** Dataset section **
---*---
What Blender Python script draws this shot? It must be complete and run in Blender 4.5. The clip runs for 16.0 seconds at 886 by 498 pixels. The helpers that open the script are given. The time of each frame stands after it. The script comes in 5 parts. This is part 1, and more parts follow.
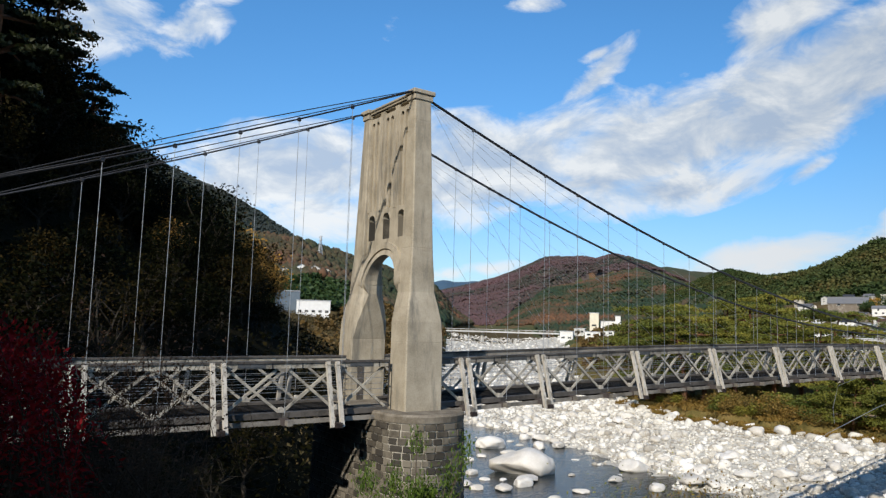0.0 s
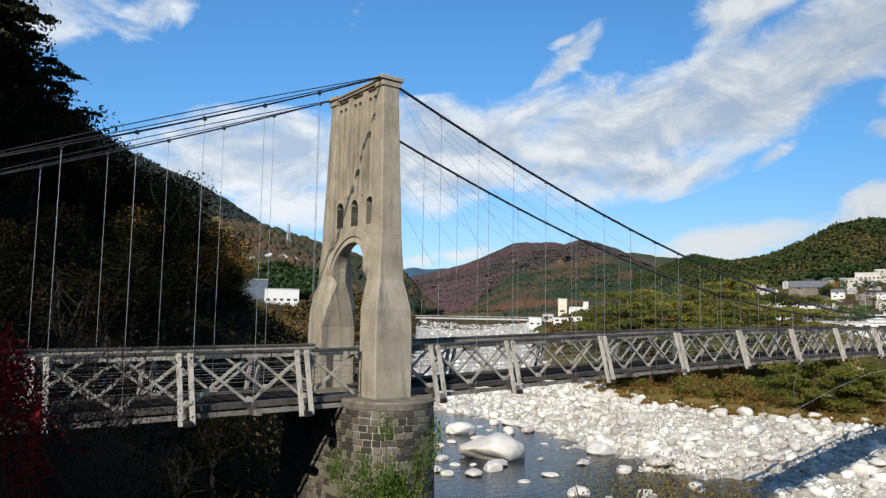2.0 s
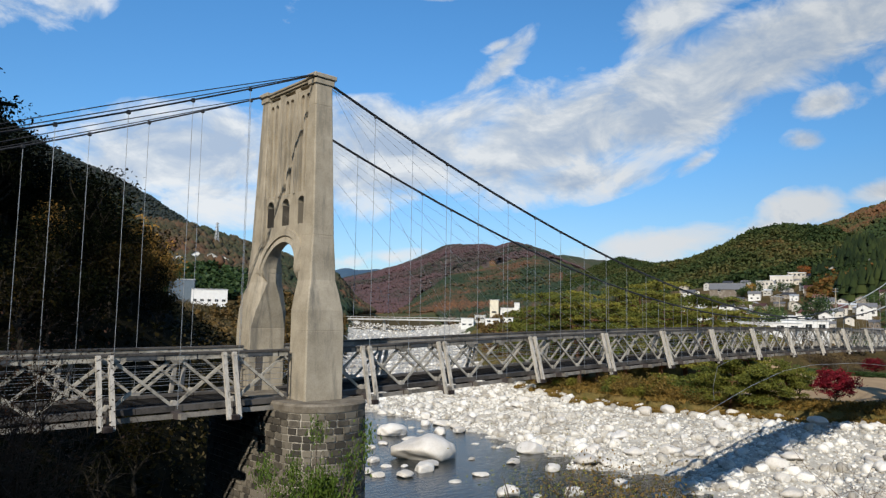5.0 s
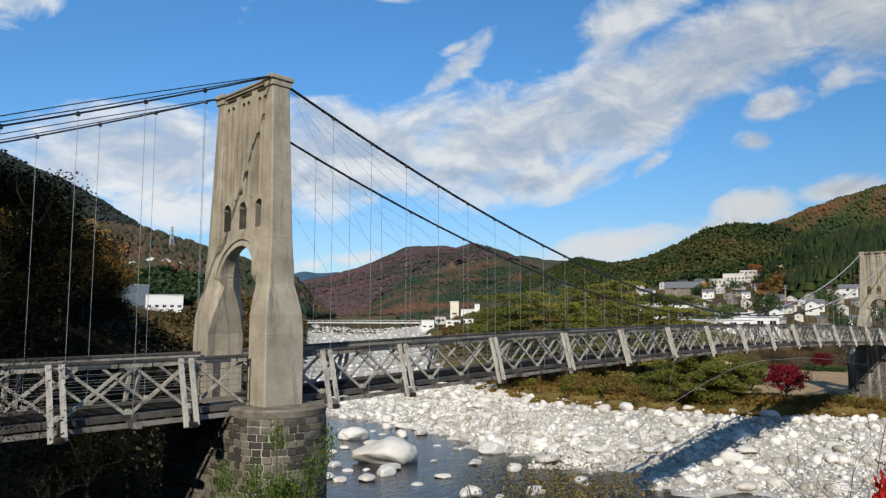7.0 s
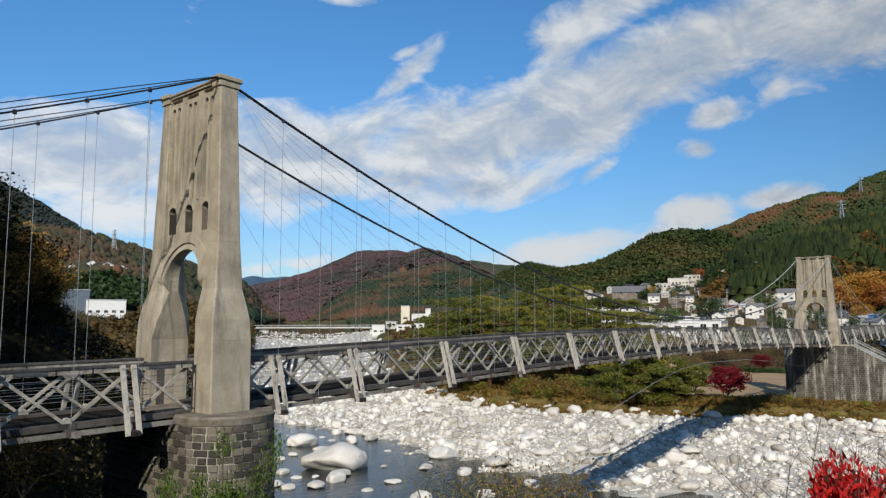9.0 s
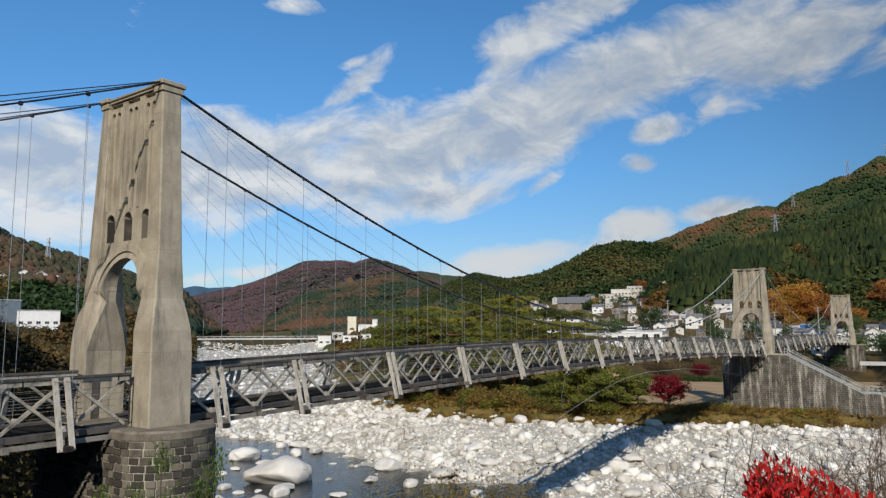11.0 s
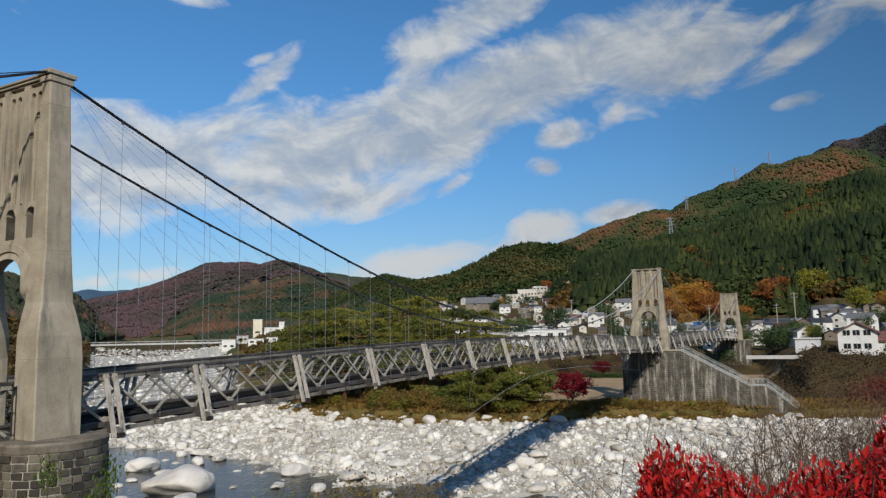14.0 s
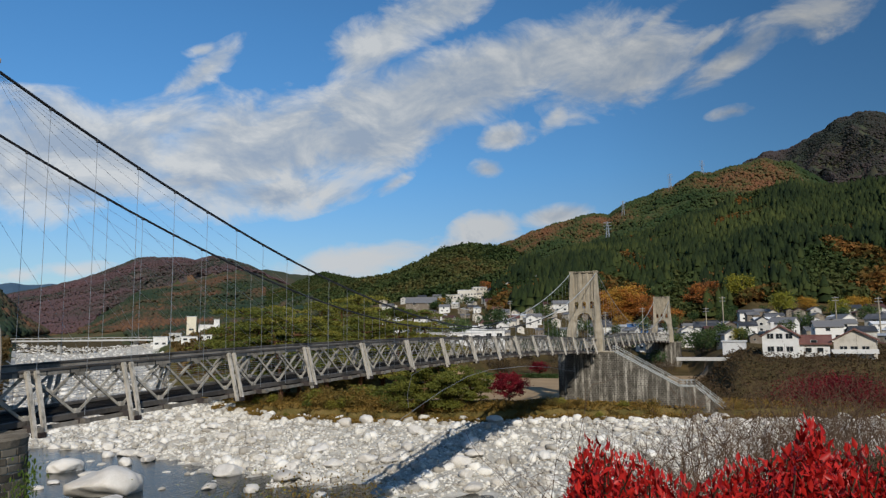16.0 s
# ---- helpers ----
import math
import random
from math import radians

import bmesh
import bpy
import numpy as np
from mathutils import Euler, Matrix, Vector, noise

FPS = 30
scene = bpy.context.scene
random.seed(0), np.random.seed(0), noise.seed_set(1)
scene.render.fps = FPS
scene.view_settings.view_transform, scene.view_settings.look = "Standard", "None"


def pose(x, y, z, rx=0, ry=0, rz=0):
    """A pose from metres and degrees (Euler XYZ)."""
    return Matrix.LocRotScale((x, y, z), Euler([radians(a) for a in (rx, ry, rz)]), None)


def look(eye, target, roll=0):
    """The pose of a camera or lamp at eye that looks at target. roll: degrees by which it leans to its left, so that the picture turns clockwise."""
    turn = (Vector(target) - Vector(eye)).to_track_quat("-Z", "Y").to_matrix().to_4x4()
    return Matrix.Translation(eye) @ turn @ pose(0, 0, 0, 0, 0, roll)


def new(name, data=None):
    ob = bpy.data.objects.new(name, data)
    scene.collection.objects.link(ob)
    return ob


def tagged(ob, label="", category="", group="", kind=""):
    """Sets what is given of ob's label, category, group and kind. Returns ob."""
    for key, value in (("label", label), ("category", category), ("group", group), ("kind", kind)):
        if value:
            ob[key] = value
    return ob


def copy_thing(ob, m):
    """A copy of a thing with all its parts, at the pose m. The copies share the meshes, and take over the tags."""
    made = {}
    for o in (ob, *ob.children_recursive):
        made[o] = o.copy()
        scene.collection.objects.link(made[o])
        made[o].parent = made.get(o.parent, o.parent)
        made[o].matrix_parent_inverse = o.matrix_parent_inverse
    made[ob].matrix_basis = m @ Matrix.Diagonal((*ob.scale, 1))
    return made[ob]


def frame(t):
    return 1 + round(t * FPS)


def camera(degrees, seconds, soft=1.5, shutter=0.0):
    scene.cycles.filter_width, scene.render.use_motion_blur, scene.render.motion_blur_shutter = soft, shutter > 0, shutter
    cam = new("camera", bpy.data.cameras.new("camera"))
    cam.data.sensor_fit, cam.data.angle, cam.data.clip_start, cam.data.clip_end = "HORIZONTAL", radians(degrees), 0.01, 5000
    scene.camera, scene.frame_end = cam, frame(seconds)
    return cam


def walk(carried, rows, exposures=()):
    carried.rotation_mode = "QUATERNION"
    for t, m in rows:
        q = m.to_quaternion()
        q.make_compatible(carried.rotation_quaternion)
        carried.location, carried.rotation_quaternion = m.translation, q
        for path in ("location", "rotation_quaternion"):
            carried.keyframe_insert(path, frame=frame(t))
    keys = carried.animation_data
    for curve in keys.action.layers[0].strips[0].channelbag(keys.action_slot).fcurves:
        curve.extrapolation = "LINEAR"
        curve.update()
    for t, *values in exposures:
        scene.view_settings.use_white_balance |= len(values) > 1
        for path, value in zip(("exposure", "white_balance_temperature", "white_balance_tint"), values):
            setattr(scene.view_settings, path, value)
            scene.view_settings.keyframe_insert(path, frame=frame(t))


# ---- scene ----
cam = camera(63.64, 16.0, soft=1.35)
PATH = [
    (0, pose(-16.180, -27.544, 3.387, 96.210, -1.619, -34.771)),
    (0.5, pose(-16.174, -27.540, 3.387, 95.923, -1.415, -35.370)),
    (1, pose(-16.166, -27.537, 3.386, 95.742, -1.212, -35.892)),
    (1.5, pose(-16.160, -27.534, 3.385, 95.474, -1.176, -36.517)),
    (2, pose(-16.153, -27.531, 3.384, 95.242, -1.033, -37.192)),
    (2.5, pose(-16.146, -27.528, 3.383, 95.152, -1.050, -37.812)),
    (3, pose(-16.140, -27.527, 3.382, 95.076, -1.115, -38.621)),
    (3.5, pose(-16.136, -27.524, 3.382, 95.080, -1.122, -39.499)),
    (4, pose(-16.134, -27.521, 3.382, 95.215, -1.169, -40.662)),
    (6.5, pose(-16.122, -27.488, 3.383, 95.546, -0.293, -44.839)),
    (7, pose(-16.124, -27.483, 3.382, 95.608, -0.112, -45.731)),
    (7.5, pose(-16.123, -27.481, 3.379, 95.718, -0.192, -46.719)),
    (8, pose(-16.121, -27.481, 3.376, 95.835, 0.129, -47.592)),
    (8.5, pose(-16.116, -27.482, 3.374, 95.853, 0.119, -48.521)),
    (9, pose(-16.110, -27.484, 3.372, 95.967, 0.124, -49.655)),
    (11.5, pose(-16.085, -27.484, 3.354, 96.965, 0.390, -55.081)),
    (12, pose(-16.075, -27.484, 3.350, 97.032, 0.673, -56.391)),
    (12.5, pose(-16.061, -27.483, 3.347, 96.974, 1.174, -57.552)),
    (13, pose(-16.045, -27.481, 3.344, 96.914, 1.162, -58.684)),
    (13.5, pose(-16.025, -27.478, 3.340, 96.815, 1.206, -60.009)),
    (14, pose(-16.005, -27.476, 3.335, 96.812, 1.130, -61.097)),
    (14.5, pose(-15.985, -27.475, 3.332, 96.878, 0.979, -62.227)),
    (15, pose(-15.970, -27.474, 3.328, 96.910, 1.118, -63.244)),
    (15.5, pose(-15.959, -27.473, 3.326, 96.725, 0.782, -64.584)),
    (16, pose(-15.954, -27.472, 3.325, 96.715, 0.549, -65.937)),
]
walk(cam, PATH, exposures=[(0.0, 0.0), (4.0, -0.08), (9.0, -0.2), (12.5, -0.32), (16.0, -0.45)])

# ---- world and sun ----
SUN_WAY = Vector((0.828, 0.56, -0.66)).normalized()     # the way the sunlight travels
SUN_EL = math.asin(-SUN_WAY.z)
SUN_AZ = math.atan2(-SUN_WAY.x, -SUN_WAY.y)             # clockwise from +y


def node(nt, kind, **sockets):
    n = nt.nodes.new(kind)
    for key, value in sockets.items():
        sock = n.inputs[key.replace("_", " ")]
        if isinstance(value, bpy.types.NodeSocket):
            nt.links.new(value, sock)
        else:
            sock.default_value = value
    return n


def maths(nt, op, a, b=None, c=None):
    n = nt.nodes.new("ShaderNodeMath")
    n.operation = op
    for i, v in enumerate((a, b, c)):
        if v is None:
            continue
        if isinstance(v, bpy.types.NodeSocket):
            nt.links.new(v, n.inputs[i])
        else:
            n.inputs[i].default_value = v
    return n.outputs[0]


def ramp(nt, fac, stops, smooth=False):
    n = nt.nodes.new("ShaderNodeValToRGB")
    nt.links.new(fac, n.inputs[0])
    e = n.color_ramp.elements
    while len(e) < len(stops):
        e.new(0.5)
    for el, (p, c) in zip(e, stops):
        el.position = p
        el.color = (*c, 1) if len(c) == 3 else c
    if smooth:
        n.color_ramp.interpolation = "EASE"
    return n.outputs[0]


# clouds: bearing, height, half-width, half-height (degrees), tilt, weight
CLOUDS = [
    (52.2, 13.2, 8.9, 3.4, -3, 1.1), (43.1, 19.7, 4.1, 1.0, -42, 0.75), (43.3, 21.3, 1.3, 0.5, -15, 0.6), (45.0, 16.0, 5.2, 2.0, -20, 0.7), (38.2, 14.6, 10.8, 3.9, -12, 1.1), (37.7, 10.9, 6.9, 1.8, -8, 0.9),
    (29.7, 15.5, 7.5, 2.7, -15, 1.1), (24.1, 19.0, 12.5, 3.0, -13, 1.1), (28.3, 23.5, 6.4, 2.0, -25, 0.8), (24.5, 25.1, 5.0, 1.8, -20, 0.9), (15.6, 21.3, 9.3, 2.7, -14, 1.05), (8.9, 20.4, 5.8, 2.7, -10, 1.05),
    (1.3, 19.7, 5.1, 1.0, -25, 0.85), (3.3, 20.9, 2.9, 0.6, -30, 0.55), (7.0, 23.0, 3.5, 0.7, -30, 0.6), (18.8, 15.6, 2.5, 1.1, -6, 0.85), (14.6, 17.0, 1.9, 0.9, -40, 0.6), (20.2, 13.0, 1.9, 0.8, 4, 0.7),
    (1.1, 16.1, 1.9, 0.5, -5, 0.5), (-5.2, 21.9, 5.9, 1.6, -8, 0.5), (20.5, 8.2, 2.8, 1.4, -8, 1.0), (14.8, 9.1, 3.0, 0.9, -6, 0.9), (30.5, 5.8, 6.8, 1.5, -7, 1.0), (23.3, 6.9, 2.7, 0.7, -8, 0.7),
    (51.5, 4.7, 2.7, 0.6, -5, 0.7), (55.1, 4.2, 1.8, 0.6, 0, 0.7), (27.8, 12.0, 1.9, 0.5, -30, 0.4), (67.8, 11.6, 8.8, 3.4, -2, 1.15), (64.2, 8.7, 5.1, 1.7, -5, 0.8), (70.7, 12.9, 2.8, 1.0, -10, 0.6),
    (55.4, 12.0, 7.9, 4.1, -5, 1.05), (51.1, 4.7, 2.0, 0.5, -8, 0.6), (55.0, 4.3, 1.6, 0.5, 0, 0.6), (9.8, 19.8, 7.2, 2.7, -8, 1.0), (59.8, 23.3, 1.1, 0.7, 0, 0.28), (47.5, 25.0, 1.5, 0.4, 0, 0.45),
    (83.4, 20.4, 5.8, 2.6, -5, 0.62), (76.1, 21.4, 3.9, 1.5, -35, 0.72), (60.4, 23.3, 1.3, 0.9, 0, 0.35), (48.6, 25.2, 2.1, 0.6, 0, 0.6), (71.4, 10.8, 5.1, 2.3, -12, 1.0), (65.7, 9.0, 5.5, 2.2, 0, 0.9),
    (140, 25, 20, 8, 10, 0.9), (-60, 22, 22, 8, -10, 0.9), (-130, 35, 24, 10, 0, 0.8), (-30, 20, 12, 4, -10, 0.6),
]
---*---
** Written problem **
Return only the lines running from the top of the data to the line that holds "shutter > 0, shutter". Include both of those lines, but skip the pictures.

** Result of this task **
What Blender Python script draws this shot? It must be complete and run in Blender 4.5. The clip runs for 16.0 seconds at 886 by 498 pixels. The helpers that open the script are given. The time of each frame stands after it. The script comes in 5 parts. This is part 1, and more parts follow.
0.0 s
2.0 s
5.0 s
7.0 s
9.0 s
11.0 s
14.0 s
16.0 s
# ---- helpers ----
import math
import random
from math import radians

import bmesh
import bpy
import numpy as np
from mathutils import Euler, Matrix, Vector, noise

FPS = 30
scene = bpy.context.scene
random.seed(0), np.random.seed(0), noise.seed_set(1)
scene.render.fps = FPS
scene.view_settings.view_transform, scene.view_settings.look = "Standard", "None"


def pose(x, y, z, rx=0, ry=0, rz=0):
    """A pose from metres and degrees (Euler XYZ)."""
    return Matrix.LocRotScale((x, y, z), Euler([radians(a) for a in (rx, ry, rz)]), None)


def look(eye, target, roll=0):
    """The pose of a camera or lamp at eye that looks at target. roll: degrees by which it leans to its left, so that the picture turns clockwise."""
    turn = (Vector(target) - Vector(eye)).to_track_quat("-Z", "Y").to_matrix().to_4x4()
    return Matrix.Translation(eye) @ turn @ pose(0, 0, 0, 0, 0, roll)


def new(name, data=None):
    ob = bpy.data.objects.new(name, data)
    scene.collection.objects.link(ob)
    return ob


def tagged(ob, label="", category="", group="", kind=""):
    """Sets what is given of ob's label, category, group and kind. Returns ob."""
    for key, value in (("label", label), ("category", category), ("group", group), ("kind", kind)):
        if value:
            ob[key] = value
    return ob


def copy_thing(ob, m):
    """A copy of a thing with all its parts, at the pose m. The copies share the meshes, and take over the tags."""
    made = {}
    for o in (ob, *ob.children_recursive):
        made[o] = o.copy()
        scene.collection.objects.link(made[o])
        made[o].parent = made.get(o.parent, o.parent)
        made[o].matrix_parent_inverse = o.matrix_parent_inverse
    made[ob].matrix_basis = m @ Matrix.Diagonal((*ob.scale, 1))
    return made[ob]


def frame(t):
    return 1 + round(t * FPS)


def camera(degrees, seconds, soft=1.5, shutter=0.0):
    scene.cycles.filter_width, scene.render.use_motion_blur, scene.render.motion_blur_shutter = soft, shutter > 0, shutter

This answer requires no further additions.